INFORMATION SUPPLIED

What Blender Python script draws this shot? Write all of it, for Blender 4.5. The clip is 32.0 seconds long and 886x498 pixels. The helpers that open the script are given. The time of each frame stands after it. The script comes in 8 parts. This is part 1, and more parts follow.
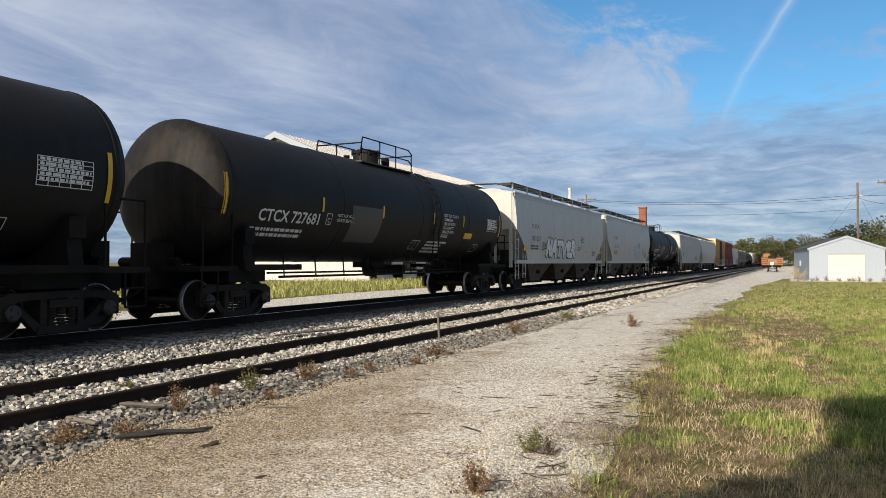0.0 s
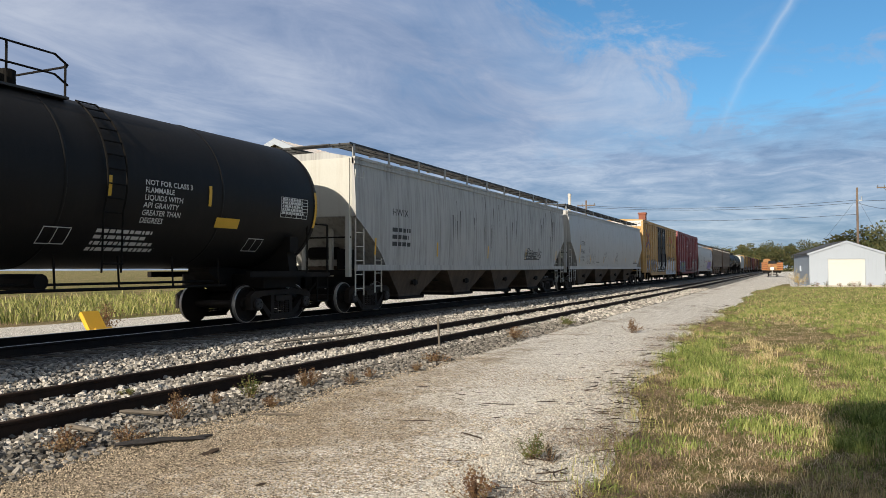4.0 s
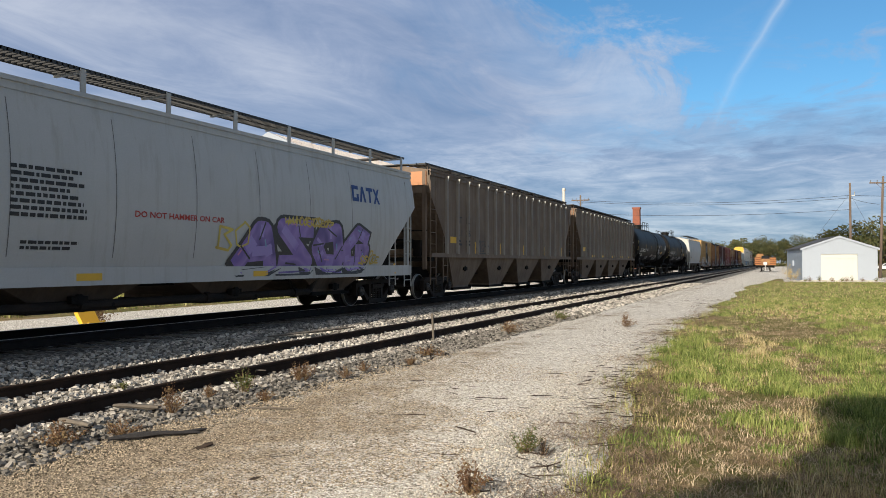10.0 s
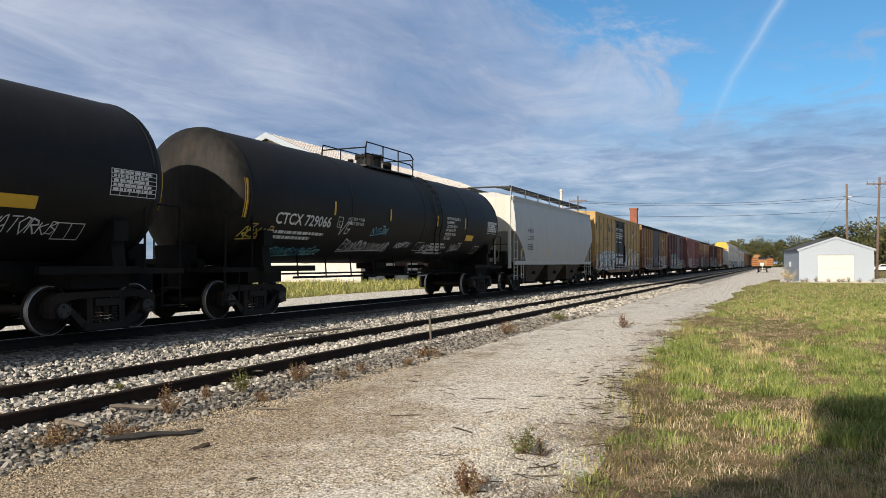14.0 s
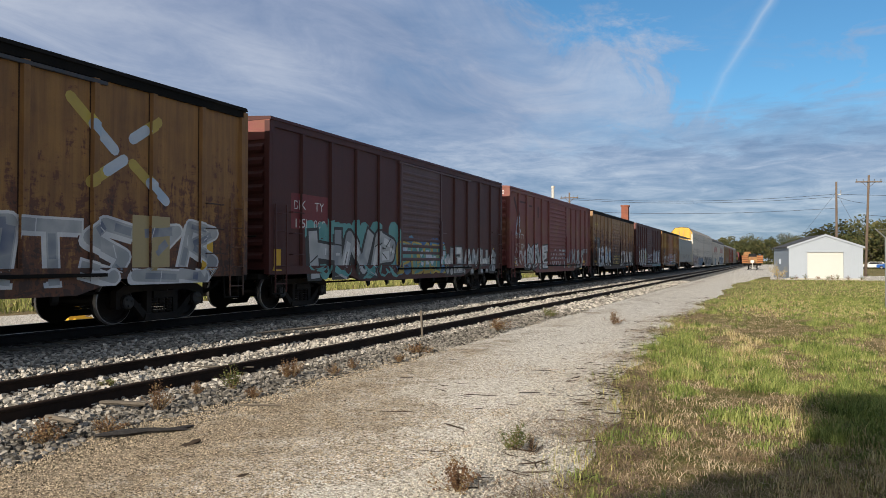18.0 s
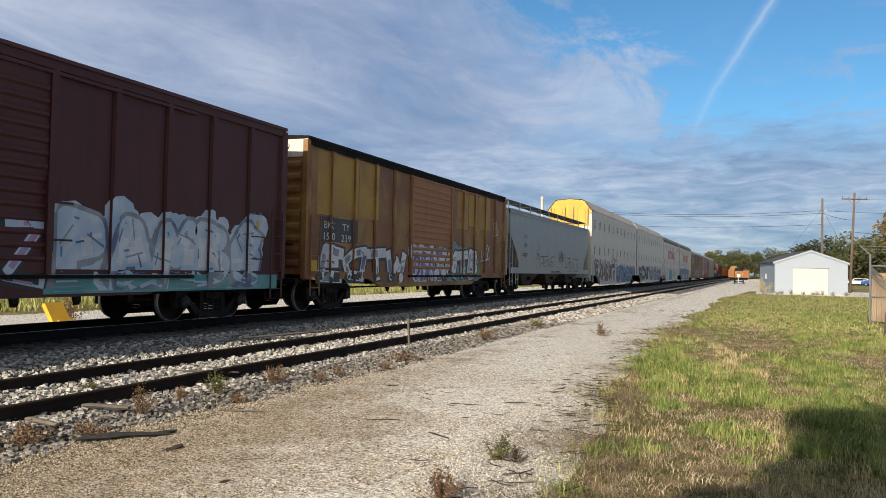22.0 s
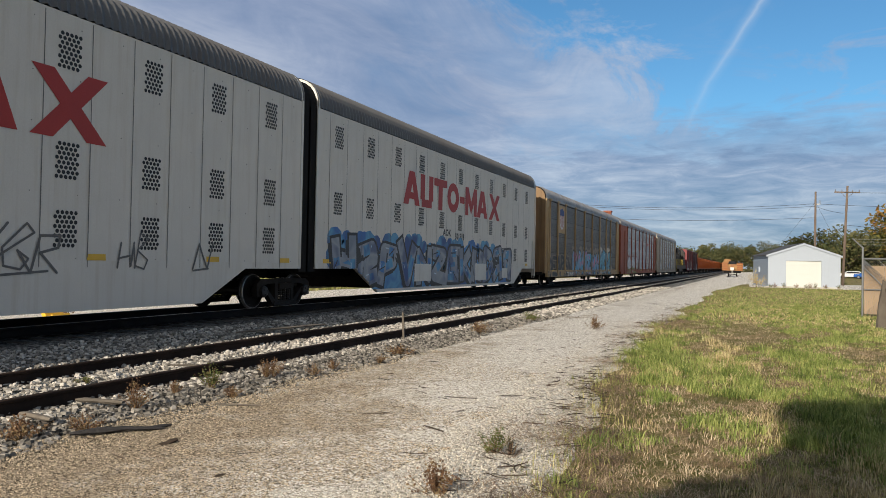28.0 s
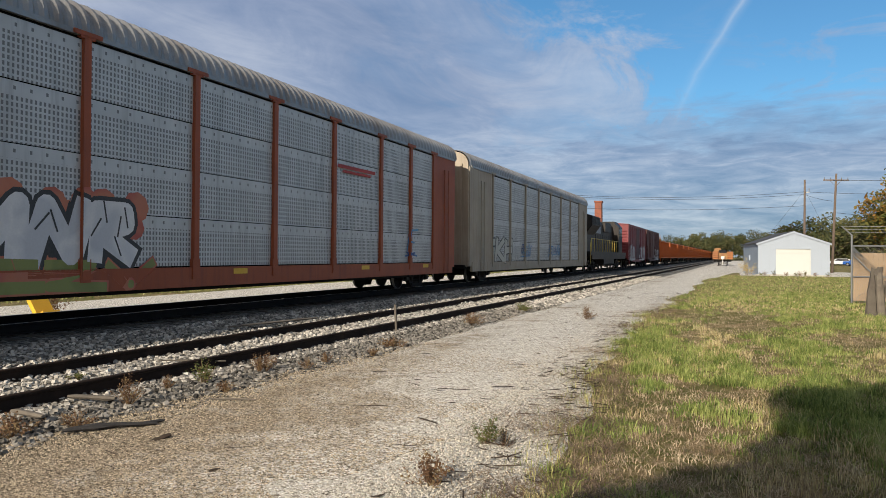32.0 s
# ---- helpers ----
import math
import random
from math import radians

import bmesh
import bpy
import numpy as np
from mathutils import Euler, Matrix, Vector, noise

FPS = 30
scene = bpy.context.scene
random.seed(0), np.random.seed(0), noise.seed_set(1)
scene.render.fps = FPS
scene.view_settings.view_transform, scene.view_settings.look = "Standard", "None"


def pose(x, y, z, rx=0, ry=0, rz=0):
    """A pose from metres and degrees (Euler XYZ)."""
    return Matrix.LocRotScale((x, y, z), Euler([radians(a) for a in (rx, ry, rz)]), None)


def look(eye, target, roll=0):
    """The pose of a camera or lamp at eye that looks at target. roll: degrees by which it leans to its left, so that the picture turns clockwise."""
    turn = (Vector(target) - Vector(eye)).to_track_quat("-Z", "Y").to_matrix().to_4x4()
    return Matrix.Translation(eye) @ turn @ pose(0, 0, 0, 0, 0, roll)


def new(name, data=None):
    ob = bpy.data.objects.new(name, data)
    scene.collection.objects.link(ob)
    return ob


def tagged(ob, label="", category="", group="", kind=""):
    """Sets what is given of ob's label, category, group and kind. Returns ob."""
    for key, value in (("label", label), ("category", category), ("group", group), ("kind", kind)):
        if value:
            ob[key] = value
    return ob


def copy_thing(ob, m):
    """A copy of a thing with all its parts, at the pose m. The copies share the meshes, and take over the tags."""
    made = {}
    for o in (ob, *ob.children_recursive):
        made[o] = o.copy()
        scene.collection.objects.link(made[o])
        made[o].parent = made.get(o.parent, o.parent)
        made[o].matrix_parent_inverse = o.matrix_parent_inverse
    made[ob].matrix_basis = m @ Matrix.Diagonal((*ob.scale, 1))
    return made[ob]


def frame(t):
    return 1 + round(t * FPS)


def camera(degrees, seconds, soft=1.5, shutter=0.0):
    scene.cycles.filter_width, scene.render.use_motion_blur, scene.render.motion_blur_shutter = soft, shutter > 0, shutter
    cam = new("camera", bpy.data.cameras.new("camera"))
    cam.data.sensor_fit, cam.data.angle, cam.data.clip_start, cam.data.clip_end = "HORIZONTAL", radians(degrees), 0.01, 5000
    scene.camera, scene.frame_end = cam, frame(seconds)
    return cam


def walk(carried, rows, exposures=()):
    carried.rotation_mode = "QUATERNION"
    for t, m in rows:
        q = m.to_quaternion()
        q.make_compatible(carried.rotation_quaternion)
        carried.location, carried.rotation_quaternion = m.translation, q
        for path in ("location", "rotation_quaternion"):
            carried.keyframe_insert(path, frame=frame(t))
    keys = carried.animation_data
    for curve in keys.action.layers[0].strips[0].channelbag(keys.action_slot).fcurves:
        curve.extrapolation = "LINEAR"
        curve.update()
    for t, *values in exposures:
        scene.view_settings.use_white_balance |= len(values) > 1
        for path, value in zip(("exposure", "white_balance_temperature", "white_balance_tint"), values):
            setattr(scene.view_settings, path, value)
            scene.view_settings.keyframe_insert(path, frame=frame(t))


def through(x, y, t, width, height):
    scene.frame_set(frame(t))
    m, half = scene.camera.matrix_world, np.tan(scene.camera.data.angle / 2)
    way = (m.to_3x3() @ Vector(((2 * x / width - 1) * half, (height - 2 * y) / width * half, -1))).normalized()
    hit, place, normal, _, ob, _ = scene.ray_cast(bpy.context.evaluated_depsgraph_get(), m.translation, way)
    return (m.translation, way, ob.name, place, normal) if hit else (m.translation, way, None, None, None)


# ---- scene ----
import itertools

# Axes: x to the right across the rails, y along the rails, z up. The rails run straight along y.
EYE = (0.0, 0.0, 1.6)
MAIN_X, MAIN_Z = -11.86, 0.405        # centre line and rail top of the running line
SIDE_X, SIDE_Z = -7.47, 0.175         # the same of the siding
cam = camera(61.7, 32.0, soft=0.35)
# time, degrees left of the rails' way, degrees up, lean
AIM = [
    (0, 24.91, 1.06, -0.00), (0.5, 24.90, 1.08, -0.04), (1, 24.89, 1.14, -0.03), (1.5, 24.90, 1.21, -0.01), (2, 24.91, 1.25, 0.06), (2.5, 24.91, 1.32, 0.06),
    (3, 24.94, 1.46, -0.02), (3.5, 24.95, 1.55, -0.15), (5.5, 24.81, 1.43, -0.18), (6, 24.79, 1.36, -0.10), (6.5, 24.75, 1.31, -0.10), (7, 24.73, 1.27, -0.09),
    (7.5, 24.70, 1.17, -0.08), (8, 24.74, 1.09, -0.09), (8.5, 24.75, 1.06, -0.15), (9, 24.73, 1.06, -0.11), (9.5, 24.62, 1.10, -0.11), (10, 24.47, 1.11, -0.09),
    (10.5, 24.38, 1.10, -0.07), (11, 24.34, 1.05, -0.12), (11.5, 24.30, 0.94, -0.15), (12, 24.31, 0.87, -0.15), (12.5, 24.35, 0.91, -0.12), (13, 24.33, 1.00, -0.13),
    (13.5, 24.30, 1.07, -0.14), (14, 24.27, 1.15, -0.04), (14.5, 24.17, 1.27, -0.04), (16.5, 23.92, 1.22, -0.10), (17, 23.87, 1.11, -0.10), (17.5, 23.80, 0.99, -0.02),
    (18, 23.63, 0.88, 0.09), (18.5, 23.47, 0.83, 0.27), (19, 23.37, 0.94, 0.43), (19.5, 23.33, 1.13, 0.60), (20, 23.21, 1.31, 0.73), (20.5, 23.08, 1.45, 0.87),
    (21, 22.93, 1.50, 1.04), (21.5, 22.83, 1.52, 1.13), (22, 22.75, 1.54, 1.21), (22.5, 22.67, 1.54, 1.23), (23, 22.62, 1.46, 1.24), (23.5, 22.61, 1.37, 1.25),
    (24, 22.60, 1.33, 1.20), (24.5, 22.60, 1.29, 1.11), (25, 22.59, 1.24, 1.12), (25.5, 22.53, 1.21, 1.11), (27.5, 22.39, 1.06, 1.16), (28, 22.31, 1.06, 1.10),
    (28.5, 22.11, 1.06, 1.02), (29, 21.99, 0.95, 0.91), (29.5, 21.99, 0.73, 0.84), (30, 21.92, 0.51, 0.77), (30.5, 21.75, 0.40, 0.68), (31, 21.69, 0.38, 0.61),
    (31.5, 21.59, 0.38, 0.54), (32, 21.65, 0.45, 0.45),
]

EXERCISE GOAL
Print out the material word for word, omitting the pictures.

FULL SOLUTION
What Blender Python script draws this shot? Write all of it, for Blender 4.5. The clip is 32.0 seconds long and 886x498 pixels. The helpers that open the script are given. The time of each frame stands after it. The script comes in 8 parts. This is part 1, and more parts follow.
0.0 s
4.0 s
10.0 s
14.0 s
18.0 s
22.0 s
28.0 s
32.0 s
# ---- helpers ----
import math
import random
from math import radians

import bmesh
import bpy
import numpy as np
from mathutils import Euler, Matrix, Vector, noise

FPS = 30
scene = bpy.context.scene
random.seed(0), np.random.seed(0), noise.seed_set(1)
scene.render.fps = FPS
scene.view_settings.view_transform, scene.view_settings.look = "Standard", "None"


def pose(x, y, z, rx=0, ry=0, rz=0):
    """A pose from metres and degrees (Euler XYZ)."""
    return Matrix.LocRotScale((x, y, z), Euler([radians(a) for a in (rx, ry, rz)]), None)


def look(eye, target, roll=0):
    """The pose of a camera or lamp at eye that looks at target. roll: degrees by which it leans to its left, so that the picture turns clockwise."""
    turn = (Vector(target) - Vector(eye)).to_track_quat("-Z", "Y").to_matrix().to_4x4()
    return Matrix.Translation(eye) @ turn @ pose(0, 0, 0, 0, 0, roll)


def new(name, data=None):
    ob = bpy.data.objects.new(name, data)
    scene.collection.objects.link(ob)
    return ob


def tagged(ob, label="", category="", group="", kind=""):
    """Sets what is given of ob's label, category, group and kind. Returns ob."""
    for key, value in (("label", label), ("category", category), ("group", group), ("kind", kind)):
        if value:
            ob[key] = value
    return ob


def copy_thing(ob, m):
    """A copy of a thing with all its parts, at the pose m. The copies share the meshes, and take over the tags."""
    made = {}
    for o in (ob, *ob.children_recursive):
        made[o] = o.copy()
        scene.collection.objects.link(made[o])
        made[o].parent = made.get(o.parent, o.parent)
        made[o].matrix_parent_inverse = o.matrix_parent_inverse
    made[ob].matrix_basis = m @ Matrix.Diagonal((*ob.scale, 1))
    return made[ob]


def frame(t):
    return 1 + round(t * FPS)


def camera(degrees, seconds, soft=1.5, shutter=0.0):
    scene.cycles.filter_width, scene.render.use_motion_blur, scene.render.motion_blur_shutter = soft, shutter > 0, shutter
    cam = new("camera", bpy.data.cameras.new("camera"))
    cam.data.sensor_fit, cam.data.angle, cam.data.clip_start, cam.data.clip_end = "HORIZONTAL", radians(degrees), 0.01, 5000
    scene.camera, scene.frame_end = cam, frame(seconds)
    return cam


def walk(carried, rows, exposures=()):
    carried.rotation_mode = "QUATERNION"
    for t, m in rows:
        q = m.to_quaternion()
        q.make_compatible(carried.rotation_quaternion)
        carried.location, carried.rotation_quaternion = m.translation, q
        for path in ("location", "rotation_quaternion"):
            carried.keyframe_insert(path, frame=frame(t))
    keys = carried.animation_data
    for curve in keys.action.layers[0].strips[0].channelbag(keys.action_slot).fcurves:
        curve.extrapolation = "LINEAR"
        curve.update()
    for t, *values in exposures:
        scene.view_settings.use_white_balance |= len(values) > 1
        for path, value in zip(("exposure", "white_balance_temperature", "white_balance_tint"), values):
            setattr(scene.view_settings, path, value)
            scene.view_settings.keyframe_insert(path, frame=frame(t))


def through(x, y, t, width, height):
    scene.frame_set(frame(t))
    m, half = scene.camera.matrix_world, np.tan(scene.camera.data.angle / 2)
    way = (m.to_3x3() @ Vector(((2 * x / width - 1) * half, (height - 2 * y) / width * half, -1))).normalized()
    hit, place, normal, _, ob, _ = scene.ray_cast(bpy.context.evaluated_depsgraph_get(), m.translation, way)
    return (m.translation, way, ob.name, place, normal) if hit else (m.translation, way, None, None, None)


# ---- scene ----
import itertools

# Axes: x to the right across the rails, y along the rails, z up. The rails run straight along y.
EYE = (0.0, 0.0, 1.6)
MAIN_X, MAIN_Z = -11.86, 0.405        # centre line and rail top of the running line
SIDE_X, SIDE_Z = -7.47, 0.175         # the same of the siding
cam = camera(61.7, 32.0, soft=0.35)
# time, degrees left of the rails' way, degrees up, lean
AIM = [
    (0, 24.91, 1.06, -0.00), (0.5, 24.90, 1.08, -0.04), (1, 24.89, 1.14, -0.03), (1.5, 24.90, 1.21, -0.01), (2, 24.91, 1.25, 0.06), (2.5, 24.91, 1.32, 0.06),
    (3, 24.94, 1.46, -0.02), (3.5, 24.95, 1.55, -0.15), (5.5, 24.81, 1.43, -0.18), (6, 24.79, 1.36, -0.10), (6.5, 24.75, 1.31, -0.10), (7, 24.73, 1.27, -0.09),
    (7.5, 24.70, 1.17, -0.08), (8, 24.74, 1.09, -0.09), (8.5, 24.75, 1.06, -0.15), (9, 24.73, 1.06, -0.11), (9.5, 24.62, 1.10, -0.11), (10, 24.47, 1.11, -0.09),
    (10.5, 24.38, 1.10, -0.07), (11, 24.34, 1.05, -0.12), (11.5, 24.30, 0.94, -0.15), (12, 24.31, 0.87, -0.15), (12.5, 24.35, 0.91, -0.12), (13, 24.33, 1.00, -0.13),
    (13.5, 24.30, 1.07, -0.14), (14, 24.27, 1.15, -0.04), (14.5, 24.17, 1.27, -0.04), (16.5, 23.92, 1.22, -0.10), (17, 23.87, 1.11, -0.10), (17.5, 23.80, 0.99, -0.02),
    (18, 23.63, 0.88, 0.09), (18.5, 23.47, 0.83, 0.27), (19, 23.37, 0.94, 0.43), (19.5, 23.33, 1.13, 0.60), (20, 23.21, 1.31, 0.73), (20.5, 23.08, 1.45, 0.87),
    (21, 22.93, 1.50, 1.04), (21.5, 22.83, 1.52, 1.13), (22, 22.75, 1.54, 1.21), (22.5, 22.67, 1.54, 1.23), (23, 22.62, 1.46, 1.24), (23.5, 22.61, 1.37, 1.25),
    (24, 22.60, 1.33, 1.20), (24.5, 22.60, 1.29, 1.11), (25, 22.59, 1.24, 1.12), (25.5, 22.53, 1.21, 1.11), (27.5, 22.39, 1.06, 1.16), (28, 22.31, 1.06, 1.10),
    (28.5, 22.11, 1.06, 1.02), (29, 21.99, 0.95, 0.91), (29.5, 21.99, 0.73, 0.84), (30, 21.92, 0.51, 0.77), (30.5, 21.75, 0.40, 0.68), (31, 21.69, 0.38, 0.61),
    (31.5, 21.59, 0.38, 0.54), (32, 21.65, 0.45, 0.45),
]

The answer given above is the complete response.